Without tighter regulation of the LEPCs or a huge increase
in the RMP inspection force at EPA (neither of which is likely) I do not see an
easy solution to this potential problem. The best response that I can come up
with is to increase the EPA’s Inspector General’s ability to respond to
complaints in this area. That is not, however, a regulatory response, but
rather a legislative requirement that is little more likely than regulation of
LEPCs or increasing the inspection force.
1 comment:
The EPA IG has no role in this arena, unless the complaint at issue is one against an EPA official. If we are referring to someone from EPA who can go sort out issues between companies and communities (regarding response), those people would come from EPA's Office of Emergency Management (OEM). The problem of course is that OEM's manpower has been decimated over the past 5 or 6 years in favor of Administration pet projects like Environmental Justice. OEM's budget has likewise suffered, sometimes despite OMB attempts to shore it up. Today, OEM does not have the manpower to help LEPCs or communities get what they need from plants. EPA Regions could, in theory, have RMP inspectors do this work.

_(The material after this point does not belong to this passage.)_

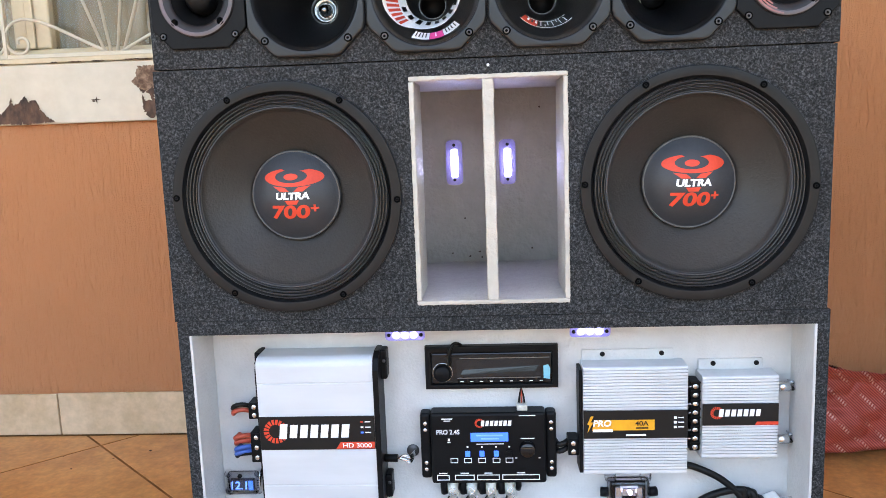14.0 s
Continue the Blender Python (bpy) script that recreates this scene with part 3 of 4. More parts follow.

There are about 30 full time federal positions spread among the 10 EPA regions which are supposedly dedicated to RMP inspections, but again, these positions have been decimated in favor of other things regional administrators fine more important, like drivers for the regional administrators.
The bottom line is that for a long time now, Congress has not been fulfilling its oversight role, and EPA along with many other Federal Agencies has become largely dysfunctional. EPA can put out paper, but do little else.
So really, Patrick hits the nail on the head - this is a pretty good proposal (and is really EPAs response to the West Fertilizer incident) but even if it goes on the books largely as proposed, it will only have an impact where the companies concerned choose to follow the new rules. No one is going to police this except the industry itself.